Meeting of the Zurladji

Organized in the village of Ratevo in the Malesevski region of North Macedonia in 2022, The Meeting of the Zurladji celebrated the rich tradition of zurla and tapan music and the Romani families that perform it.

Pittonkatonk

Pittonkatonk was created in 2014 from a dialogue on how musical labor and music as a commodity shape social relationships and music practices in capitalist society. By promoting music as a social practice that brings people together to develop positive individual and social identities, Pittonkatonk created spaces around Pittsburgh where the audience and musicians achieve important collective identities, celebrate diversity, and collaboratively work for common goals.

Pittonkatonk was made possible through non-profit grants, donations, and volunteerism, and in each of these four years, the project was fiscally solvent. There was no admission fee, no corporate sponsors, and nothing was for sale.

It was a potluck event where people brought food, drink, music, dancing, and the desire to come together to celebrate what music and community really can be. For four years (2014-2017), Pittonkatonk successfully resisted commercialization and created a transgressive space of musical and political action.

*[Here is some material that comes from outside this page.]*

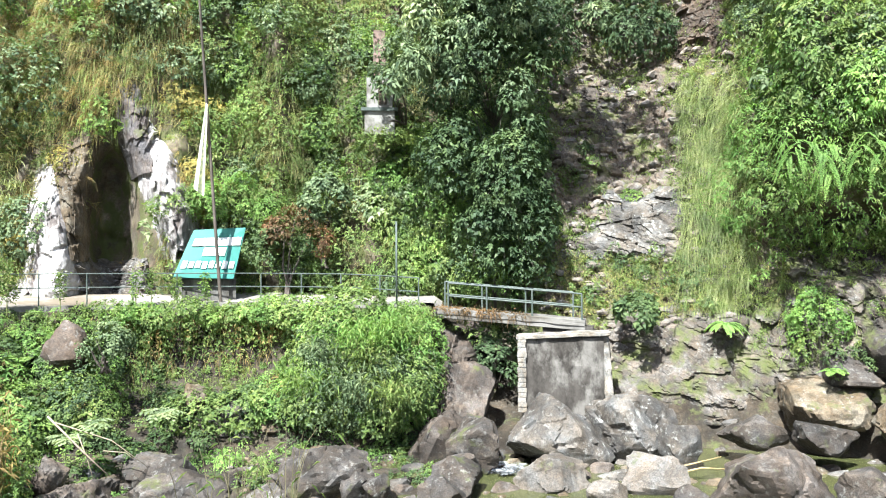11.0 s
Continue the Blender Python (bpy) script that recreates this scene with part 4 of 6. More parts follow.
def rib(label, material, rows, bulge, seed, relief=0.09, res=(110, 60)):
    """A rib of rock standing out of the cliff; rows: height and the azimuths of its two edges."""
    zs_, la, ra_ = [np.array(c, float) for c in zip(*rows)]
    def fn(s, w):
        z = zs_[0] + (zs_[-1] - zs_[0]) * s
        wob = 0.22 * fbm(np.stack([z * 0.9, 0 * z, 0 * z + seed], -1), 3, seed)
        az = np.interp(z, zs_, la) * (1 - w) + np.interp(z, zs_, ra_) * w + wob
        p = cliff_point(az, z)
        flat = at(az, cliff_d(az, z), z)
        e = np.abs(2 * w - 1) + 0.15 * fbm(flat * 1.4, 3, seed)
        q = flat * np.array([1.0, 1.0, 0.45])
        k = bulge * (1 - np.clip(e, 0, 1.2) ** 2.2) * (1 - 0.75 * s ** 3) - 0.2 + relief * facets(q, 0.75, seed) + 0.45 * relief * facets(q, 0.26, seed + 1) + 0.07 * fbm(flat * 4, 3, seed)
        return p - at(az, 1.0, 0 * z) * k[..., None]
    v, f = sheet(np.linspace(0, 1, res[0]), np.linspace(0, 1, res[1]), fn)
    ob = thing("rock_outcrop", label, "rock", v, f, material, True)
    ob.data.set_sharp_from_angle(angle=radians(38))
    return ob


rib("white limestone rib beside a cliff hollow", LIME, [(4.6, 13.4, 7.8), (6.0, 12.9, 8.2), (7.4, 12.6, 8.9), (8.4, 12.4, 9.6), (10.2, 11.5, 10.3)], 1.35, 501)
rib("tall leaning white limestone rib on the cliff", LIME, [(4.6, 2.6, 0.0), (6.2, 3.3, 0.3), (8.2, 4.5, 0.6), (9.6, 5.3, 2.0), (11.0, 6.1, 3.6), (11.9, 6.4, 4.3)], 1.3, 502)
rib("grey weathered rock above the leaning white rib", R_VIOLET, [(9.6, 5.9, 2.9), (11.4, 6.7, 4.1), (13.4, 7.0, 5.3)], 1.0, 519)
rib("brown weathered rock curtain above the hollow", R_OCHRE, [(6.4, 9.9, 8.3), (8.0, 10.4, 8.0), (10.0, 10.8, 7.7), (12.0, 10.8, 7.6)], 1.0, 504)
rock_patch("grey rubble rock at the foot of the hollow", R_LICHEN, 7.0, 4.6, 7.0, 6.5, 3.2, 2.4, 1.0, 503, 0.7)
rib("pale layered rock buttress beside the waterfall", R_BUTT, [(6.8, -51.0, -54.4), (7.6, -50.5, -55.4), (8.8, -50.4, -56.2), (10.0, -51.4, -56.4), (11.0, -52.6, -56.2)], 2.1, 505, 0.3)
rib("brown rock shoulder above the pale buttress", R_BROWN, [(9.6, -52.2, -56.0), (11.2, -52.4, -55.4), (12.8, -52.9, -54.6)], 1.4, 506, 0.25)
rock_patch("mossy wet rock behind the waterfall", R_FOOT, -59.5, 8.5, -57.5, 20.0, 4.2, 4.2, 0.35, 518, 1.2, 0.2)
rock_patch("broken mossy rock of the scree gully", R_GULLY, -30.6, 4.4, -29.0, 19.0, 7.0, 5.0, 0.3, 515, 0.6, 0.19, (140, 100))
rock_patch("pale grey sloping slab in the scree gully", R_LICHEN, -29.6, 6.1, -31.6, 9.2, 4.8, 2.4, 0.6, 507, 0.75, 0.17, (90, 90))
rock_patch("grey broken rock high in the gully", R_GREY, -29.0, 10.4, -28.0, 14.0, 2.2, 1.6, 0.35, 509, 0.45, 0.08)
rock_patch("grey rock face high above the gully", R_BROWN, -35.4, 14.0, -35.6, 18.0, 2.0, 1.6, 0.6, 510, 1.2)
rock_patch("grey layered rock at the foot of the gully", R_FOOT, -33.0, 1.2, -34.0, 4.7, 6.4, 5.2, 0.6, 511, 0.7, 0.12, (80, 80))
rock_patch("grey layered rock by the stream", R_FOOT, -43.0, 1.2, -42.0, 5.2, 6.6, 5.4, 0.6, 512, 0.7, 0.12, (80, 80))
rock_patch("mossy brown rock band under the hanging bushes", R_FOOT, -47.0, 4.4, -46.0, 7.6, 7.2, 6.4, 0.5, 517, 0.7, 0.18, (60, 110))
rock_patch("smooth grey-violet rock face near the waterfall", R_VIOLET, -73.6, 8.0, -73.2, 14.8, 4.4, 3.8, 0.8, 508, 4.0, 0.06)
rock_patch("wet brown rock beside the waterfall", R_WET, -58.6, 5.0, -58.2, 9.4, 2.6, 2.0, 0.7, 513, 1.4)
rock_patch("wet dark rock between the fall and the boulders", R_WET, -67.0, 5.6, -67.0, 12.5, 3.2, 2.4, 0.5, 514, 1.4)
rock_patch("brown rock face at the end of the river bank", R_DARK, -17.2, 0.4, -17.6, 4.5, 2.6, 1.6, 3.4, 516, 1.0, 0.35)

# ---- plants ----
UPW = np.array([0, 0, 1.0])


def stuff(name, label, vf, material):
    return thing(name, label, "plants", vf[0], vf[1], material, False, kind="stuff")


def bare(az, z):
    """How bare the cliff is, 0 to 1."""
    b = spot(az, z, 7.2, 7.4, 5.4, 3.9) + spot(az, z, 4.9, 10.6, 2.2, 3.0)
    b = b + 0.92 * spot(az, z, -30.6, 10.0, 5.4, 9.5) + 0.6 * spot(az, z, -38.0, 3.4, 9.0, 1.8) + 0.3 * spot(az, z, -44.0, 6.3, 7.0, 0.9)
    b = b + spot(az, z, -53.0, 8.6, 2.2, 2.4) + spot(az, z, -61.0, 9.0, 3.6, 12.0) + spot(az, z, -73.5, 11.5, 3.4, 4.0) + 0.8 * spot(az, z, -70.0, 7.5, 5.0, 2.5)
    b = b + 0.8 * spot(az, z, -11.6, 10.6, 1.4, 1.0) + 0.85 * spot(az, z, -68.6, 10.6, 2.8, 3.6)
    return np.clip(b, 0, 1)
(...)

During this time, attendance at the May Day event grew from around one hundred to a few thousand participants. We connected people with national and local musicians, activists, and educators to empower them to use their love of music to engage the world around them. You can read about what Pittonkatonk was about and what we accomplished in:

2020 Randall, R. “Pittonkatonk and Valuing Music as a Public Good.” In (Eds.) R. Garafolo, E. Allen, A. Snyder. HONK!: Mapping a Street Band Renaissance (pp. 199-211). Rutledge.

Balkan Music and Culture: Sounds of Past and Present

In 2018, we organized a symposium to discuss how ethnic, gender, class, and national identities intersect to create dynamic musical practices in the Balkans. Featured speakers include Slovenian ethnomusicologist Ana Hofman, anthropologist and dance leader Alex Marković, Macedonian Rom choreographer Milo Destanovski, and clarinetist Jessica Ruiz. The program continued with KAFANA PGH, a Balkan dance party at Los Sabrosos Dance Co in Garfield with the Pitt Carpathian Ensemble. Performances featured traditional Macedonian Zurla/Tapan music, Balkan dances, and electroacoustic sounds by the local ensemble Bombici. Attendees were invited to join in improvisations and singalongs and even bring an instrument.

Music and Labor Roundtable

The 2014 and 2017 Music and Labor Public Roundtables were organized to discuss a number of issues: being a working musician, how music has been used in labor movements, the roles race and economy play in how musical communities survive, the past and present traditions of making music, D.I.Y practices, and how technology can help or hurt musicians. All were discussed from the perspective of being in Pittsburgh, Pennsylvania. We aimed to create solidarity and understanding about how we do the work we do. The panel of local musicians and activists engaged with audience participants to understand the material conditions in which music-making can occur, the work involved in making music, and the market value of that work.